## [Requirement]
Only the number is wanted: count the lines that include the word "values".

## [Materials provided]
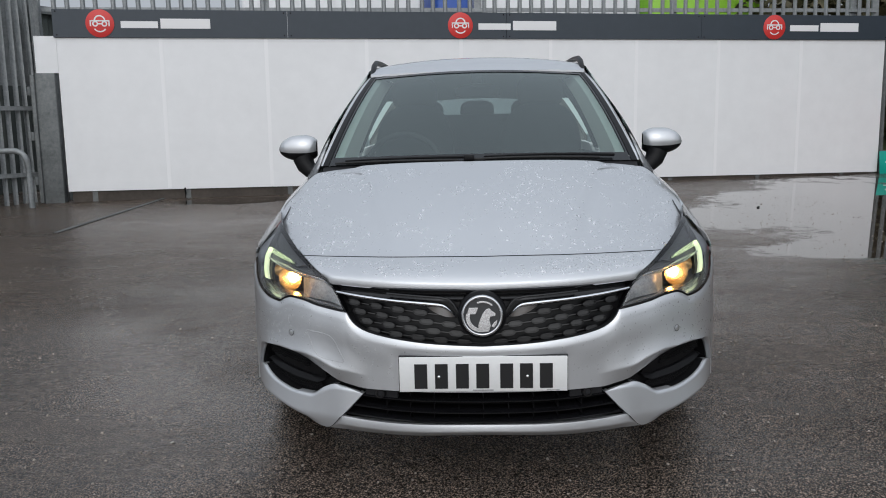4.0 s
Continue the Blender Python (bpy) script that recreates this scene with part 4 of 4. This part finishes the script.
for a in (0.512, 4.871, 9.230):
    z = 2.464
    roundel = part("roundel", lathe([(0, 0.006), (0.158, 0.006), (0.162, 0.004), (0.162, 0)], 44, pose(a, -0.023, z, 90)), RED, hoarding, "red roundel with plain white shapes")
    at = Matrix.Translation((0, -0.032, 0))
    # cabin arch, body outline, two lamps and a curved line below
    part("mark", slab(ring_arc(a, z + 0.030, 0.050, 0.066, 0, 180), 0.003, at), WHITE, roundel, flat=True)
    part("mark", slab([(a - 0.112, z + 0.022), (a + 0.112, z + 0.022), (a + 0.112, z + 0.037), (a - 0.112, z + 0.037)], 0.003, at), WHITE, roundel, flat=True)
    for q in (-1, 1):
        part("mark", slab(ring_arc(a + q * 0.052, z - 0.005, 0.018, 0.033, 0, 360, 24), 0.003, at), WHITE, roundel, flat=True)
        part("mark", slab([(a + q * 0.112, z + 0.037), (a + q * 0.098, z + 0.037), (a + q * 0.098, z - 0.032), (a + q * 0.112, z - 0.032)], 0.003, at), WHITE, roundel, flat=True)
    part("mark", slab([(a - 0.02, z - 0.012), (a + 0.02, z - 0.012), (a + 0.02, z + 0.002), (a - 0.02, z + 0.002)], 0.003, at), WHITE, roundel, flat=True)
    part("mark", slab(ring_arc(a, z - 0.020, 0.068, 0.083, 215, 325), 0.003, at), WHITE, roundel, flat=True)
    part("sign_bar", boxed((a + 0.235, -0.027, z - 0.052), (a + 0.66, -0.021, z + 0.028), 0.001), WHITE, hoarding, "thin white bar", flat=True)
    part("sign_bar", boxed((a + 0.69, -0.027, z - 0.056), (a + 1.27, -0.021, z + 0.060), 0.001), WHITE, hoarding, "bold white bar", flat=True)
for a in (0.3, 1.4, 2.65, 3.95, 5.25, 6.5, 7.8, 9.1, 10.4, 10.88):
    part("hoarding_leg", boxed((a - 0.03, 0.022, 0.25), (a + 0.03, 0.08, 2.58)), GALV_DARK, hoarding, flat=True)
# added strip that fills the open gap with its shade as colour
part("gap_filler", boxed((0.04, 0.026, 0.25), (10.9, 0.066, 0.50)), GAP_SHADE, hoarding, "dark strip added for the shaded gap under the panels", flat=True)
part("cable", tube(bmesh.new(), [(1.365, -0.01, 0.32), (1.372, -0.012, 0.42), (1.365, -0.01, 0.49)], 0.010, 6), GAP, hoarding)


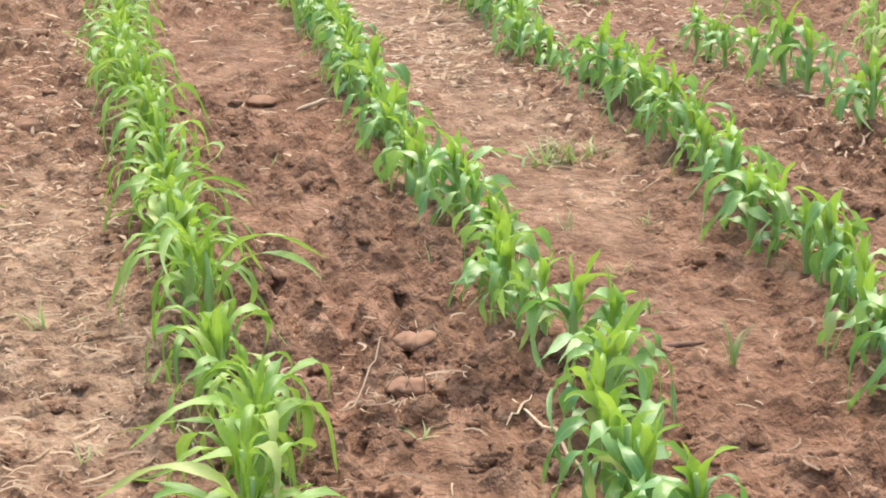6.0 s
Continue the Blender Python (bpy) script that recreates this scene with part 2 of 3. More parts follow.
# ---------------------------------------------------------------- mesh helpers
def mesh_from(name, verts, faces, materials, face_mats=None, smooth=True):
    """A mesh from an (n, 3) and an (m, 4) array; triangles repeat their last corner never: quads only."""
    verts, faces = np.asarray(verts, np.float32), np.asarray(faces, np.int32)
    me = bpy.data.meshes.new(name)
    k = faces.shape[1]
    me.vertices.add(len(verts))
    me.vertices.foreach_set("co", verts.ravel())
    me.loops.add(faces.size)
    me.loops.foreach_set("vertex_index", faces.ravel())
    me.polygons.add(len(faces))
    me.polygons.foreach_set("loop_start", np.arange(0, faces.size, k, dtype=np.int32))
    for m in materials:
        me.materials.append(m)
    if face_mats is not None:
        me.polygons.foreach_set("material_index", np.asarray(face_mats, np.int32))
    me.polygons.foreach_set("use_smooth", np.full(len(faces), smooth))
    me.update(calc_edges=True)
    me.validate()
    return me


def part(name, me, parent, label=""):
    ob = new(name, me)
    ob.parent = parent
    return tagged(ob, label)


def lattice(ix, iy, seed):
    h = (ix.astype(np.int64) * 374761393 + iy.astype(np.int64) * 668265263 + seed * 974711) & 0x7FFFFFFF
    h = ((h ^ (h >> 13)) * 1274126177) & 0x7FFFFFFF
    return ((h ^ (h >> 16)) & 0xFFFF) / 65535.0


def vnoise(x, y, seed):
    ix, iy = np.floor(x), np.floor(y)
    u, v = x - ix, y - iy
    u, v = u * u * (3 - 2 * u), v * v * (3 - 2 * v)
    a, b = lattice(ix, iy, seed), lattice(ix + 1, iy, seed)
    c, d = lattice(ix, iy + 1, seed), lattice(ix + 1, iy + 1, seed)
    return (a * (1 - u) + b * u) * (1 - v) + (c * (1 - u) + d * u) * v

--

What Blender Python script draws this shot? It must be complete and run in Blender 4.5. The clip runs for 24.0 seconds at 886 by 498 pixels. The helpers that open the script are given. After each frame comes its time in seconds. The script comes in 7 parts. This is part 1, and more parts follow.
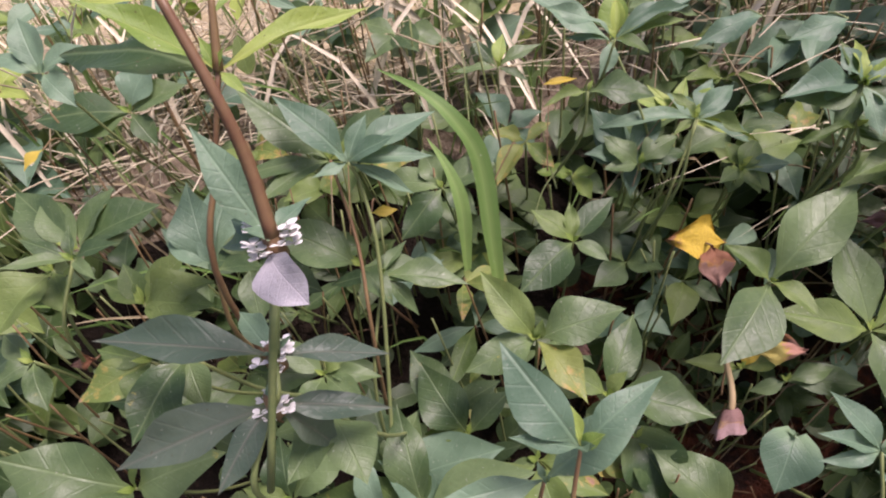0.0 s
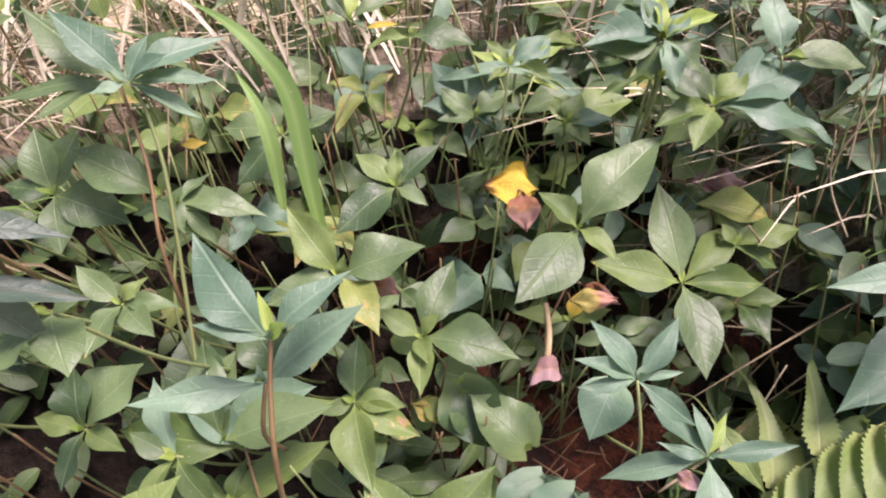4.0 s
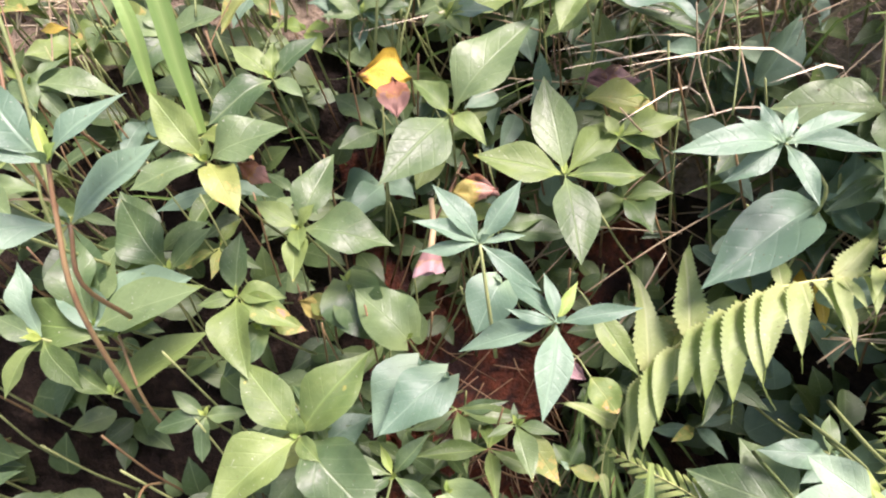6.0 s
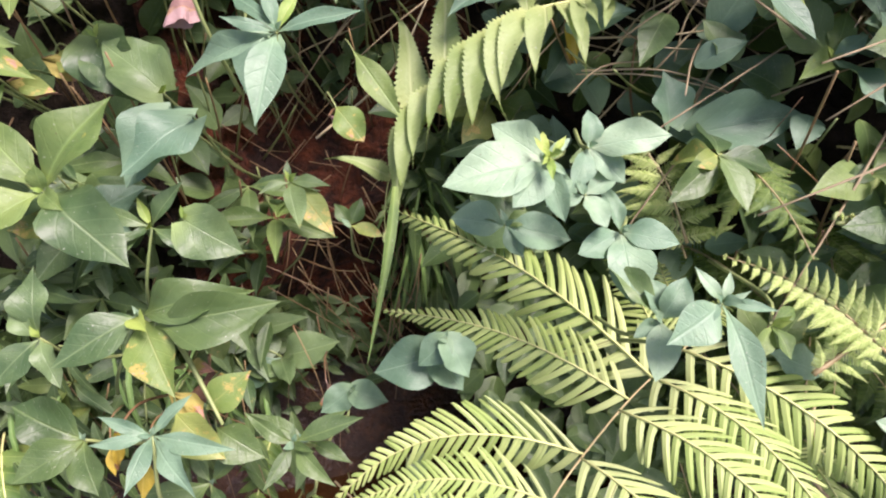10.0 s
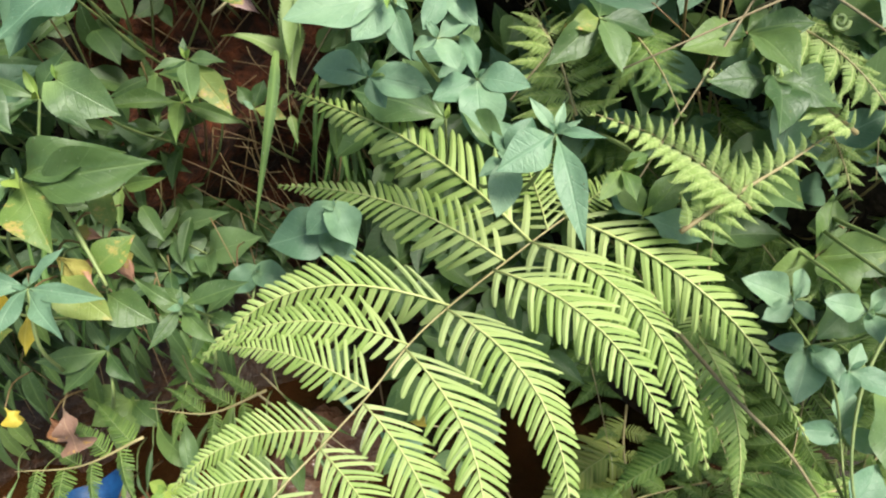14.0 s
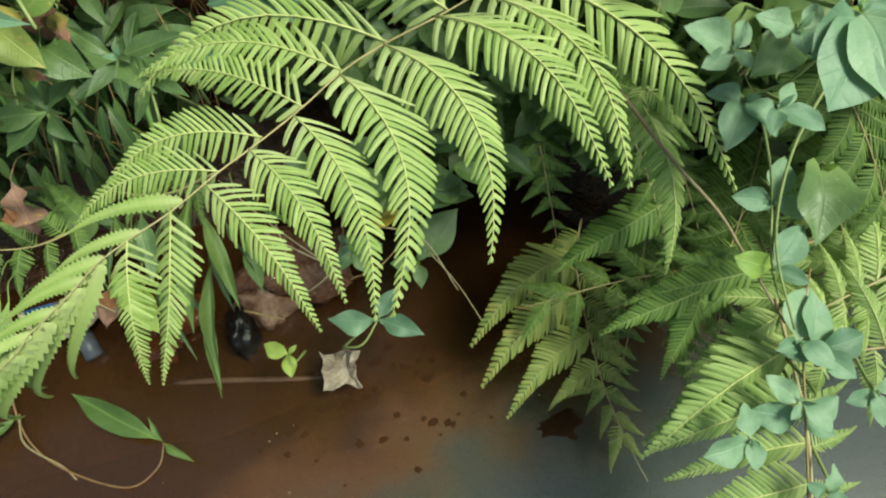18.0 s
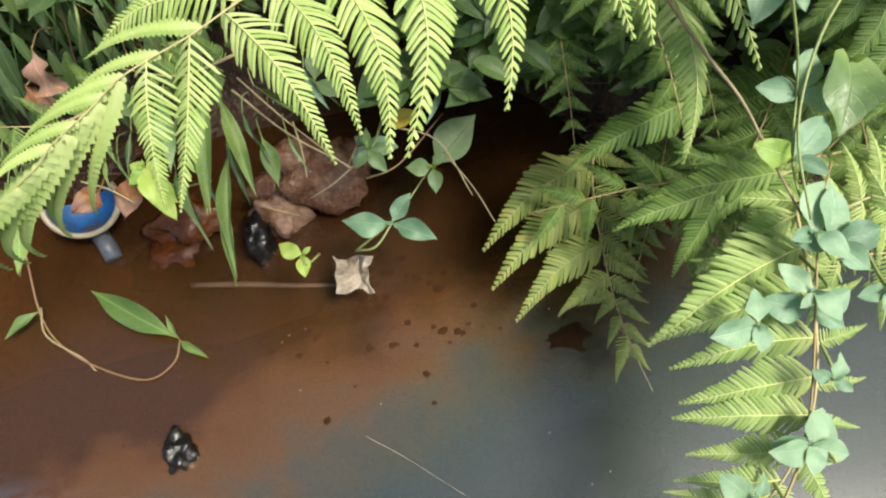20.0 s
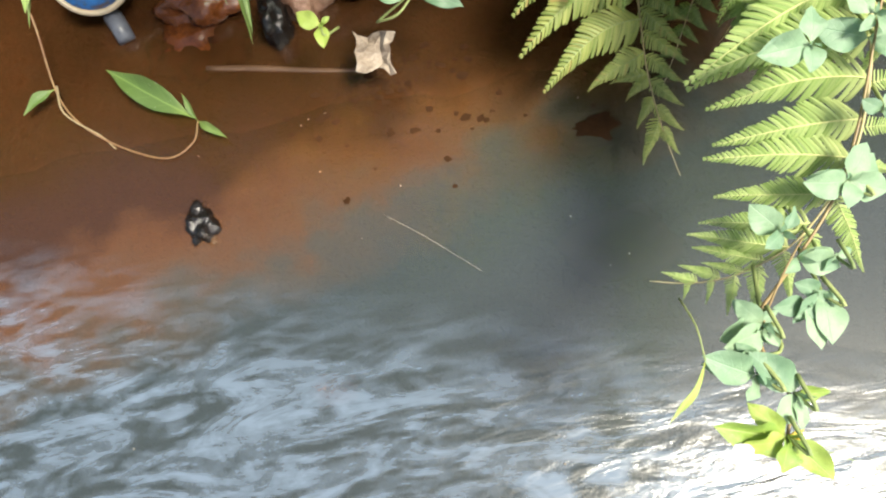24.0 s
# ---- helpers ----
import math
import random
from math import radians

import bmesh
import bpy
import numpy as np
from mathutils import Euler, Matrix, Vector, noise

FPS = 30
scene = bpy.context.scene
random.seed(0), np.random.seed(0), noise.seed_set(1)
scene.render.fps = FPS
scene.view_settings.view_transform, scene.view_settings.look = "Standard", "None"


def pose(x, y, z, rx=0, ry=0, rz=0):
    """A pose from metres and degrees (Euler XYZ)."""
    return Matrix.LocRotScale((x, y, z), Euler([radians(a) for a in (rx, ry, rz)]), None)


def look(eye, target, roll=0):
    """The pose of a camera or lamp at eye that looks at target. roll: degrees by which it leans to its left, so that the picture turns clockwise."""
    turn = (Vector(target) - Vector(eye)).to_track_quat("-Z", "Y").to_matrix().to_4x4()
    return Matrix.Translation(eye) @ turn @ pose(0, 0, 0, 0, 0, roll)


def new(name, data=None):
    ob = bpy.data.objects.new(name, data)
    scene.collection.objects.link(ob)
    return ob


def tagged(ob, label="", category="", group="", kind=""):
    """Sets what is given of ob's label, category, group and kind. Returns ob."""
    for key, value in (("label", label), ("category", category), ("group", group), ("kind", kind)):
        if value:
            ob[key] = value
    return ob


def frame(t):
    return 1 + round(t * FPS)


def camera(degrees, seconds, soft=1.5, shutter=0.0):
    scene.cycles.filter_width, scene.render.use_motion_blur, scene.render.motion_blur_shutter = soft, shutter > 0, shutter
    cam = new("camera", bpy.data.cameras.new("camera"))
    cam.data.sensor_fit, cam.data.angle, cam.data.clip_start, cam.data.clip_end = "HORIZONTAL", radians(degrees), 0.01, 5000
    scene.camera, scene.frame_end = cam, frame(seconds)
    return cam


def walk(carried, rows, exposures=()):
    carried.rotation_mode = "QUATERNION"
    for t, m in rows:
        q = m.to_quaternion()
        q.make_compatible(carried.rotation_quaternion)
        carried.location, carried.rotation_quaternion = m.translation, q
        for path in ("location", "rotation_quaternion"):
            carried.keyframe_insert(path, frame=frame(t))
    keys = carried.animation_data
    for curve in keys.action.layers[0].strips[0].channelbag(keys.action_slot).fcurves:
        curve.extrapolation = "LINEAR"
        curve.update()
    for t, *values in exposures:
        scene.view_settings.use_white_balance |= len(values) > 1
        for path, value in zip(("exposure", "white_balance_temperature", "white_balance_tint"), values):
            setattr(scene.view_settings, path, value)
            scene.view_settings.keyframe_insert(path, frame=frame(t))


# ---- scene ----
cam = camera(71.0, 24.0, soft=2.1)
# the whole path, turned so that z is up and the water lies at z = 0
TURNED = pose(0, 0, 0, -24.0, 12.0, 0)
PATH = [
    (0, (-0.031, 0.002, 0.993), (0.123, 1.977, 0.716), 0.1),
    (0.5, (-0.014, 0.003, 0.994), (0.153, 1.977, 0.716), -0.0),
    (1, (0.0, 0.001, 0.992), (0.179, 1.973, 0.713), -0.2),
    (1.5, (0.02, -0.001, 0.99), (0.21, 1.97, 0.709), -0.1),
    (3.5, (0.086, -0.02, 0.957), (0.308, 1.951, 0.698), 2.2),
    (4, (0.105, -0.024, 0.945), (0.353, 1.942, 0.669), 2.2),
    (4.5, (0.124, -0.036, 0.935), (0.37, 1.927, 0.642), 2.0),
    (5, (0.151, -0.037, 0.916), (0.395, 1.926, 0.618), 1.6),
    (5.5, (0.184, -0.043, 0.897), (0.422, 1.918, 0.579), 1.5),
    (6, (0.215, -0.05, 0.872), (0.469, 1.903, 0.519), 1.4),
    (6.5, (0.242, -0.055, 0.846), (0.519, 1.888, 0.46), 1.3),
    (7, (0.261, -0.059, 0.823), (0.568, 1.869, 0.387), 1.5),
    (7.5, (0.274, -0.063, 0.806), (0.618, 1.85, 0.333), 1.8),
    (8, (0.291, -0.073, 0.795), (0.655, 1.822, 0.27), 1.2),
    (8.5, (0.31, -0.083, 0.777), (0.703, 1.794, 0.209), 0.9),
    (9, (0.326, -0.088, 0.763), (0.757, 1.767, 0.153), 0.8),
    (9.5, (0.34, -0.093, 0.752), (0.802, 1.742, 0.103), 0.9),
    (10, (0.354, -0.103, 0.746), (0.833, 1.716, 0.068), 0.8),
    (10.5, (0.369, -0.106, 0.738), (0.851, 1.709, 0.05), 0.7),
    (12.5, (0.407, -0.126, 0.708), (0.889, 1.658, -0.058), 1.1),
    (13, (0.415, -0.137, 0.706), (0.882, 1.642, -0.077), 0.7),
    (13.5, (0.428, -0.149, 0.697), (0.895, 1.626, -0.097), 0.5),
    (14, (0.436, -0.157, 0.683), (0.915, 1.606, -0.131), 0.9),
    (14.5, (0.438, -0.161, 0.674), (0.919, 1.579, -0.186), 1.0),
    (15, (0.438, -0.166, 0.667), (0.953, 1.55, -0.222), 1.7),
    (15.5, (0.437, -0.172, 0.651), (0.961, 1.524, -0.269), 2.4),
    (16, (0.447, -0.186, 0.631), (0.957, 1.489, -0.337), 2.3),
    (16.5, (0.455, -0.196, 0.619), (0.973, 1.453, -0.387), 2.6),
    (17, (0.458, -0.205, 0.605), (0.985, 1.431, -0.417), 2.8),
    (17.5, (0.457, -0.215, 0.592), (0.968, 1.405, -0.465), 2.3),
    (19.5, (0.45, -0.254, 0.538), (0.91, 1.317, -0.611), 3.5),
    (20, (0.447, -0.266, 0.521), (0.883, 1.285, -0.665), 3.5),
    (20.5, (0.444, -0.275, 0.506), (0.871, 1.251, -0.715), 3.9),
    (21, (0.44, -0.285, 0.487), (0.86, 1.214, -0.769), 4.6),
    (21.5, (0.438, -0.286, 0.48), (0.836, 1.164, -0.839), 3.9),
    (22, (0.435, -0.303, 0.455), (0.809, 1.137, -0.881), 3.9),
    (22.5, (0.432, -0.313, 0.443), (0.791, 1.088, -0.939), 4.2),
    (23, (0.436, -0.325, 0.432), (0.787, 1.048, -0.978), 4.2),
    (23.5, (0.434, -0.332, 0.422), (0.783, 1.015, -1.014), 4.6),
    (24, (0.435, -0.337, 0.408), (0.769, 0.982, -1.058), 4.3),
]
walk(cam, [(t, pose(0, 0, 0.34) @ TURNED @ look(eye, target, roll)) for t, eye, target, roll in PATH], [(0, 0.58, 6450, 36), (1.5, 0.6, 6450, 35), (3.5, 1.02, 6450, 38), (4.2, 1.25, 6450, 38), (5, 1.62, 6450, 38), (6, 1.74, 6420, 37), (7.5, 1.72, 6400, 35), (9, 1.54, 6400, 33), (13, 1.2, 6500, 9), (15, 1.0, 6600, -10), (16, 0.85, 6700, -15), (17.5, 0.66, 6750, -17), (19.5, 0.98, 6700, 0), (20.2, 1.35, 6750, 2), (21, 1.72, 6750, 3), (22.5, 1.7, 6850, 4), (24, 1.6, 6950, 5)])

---

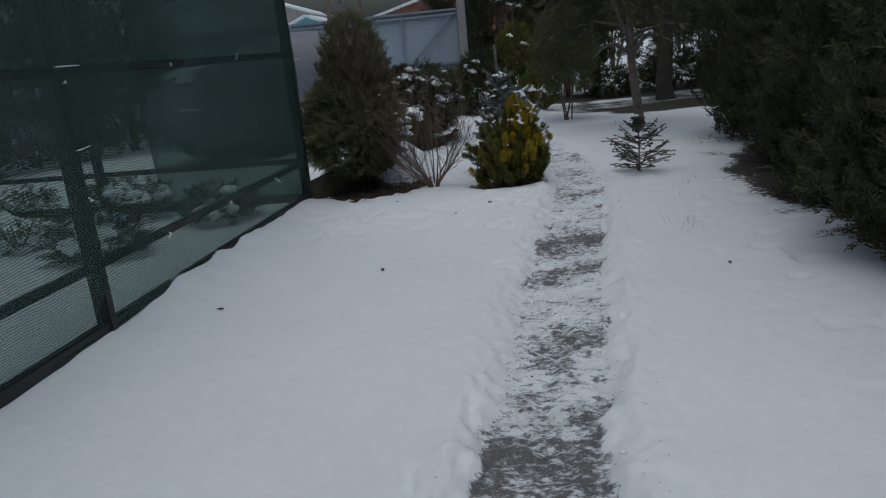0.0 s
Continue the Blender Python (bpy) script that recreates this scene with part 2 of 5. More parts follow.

## [Exercise output]
3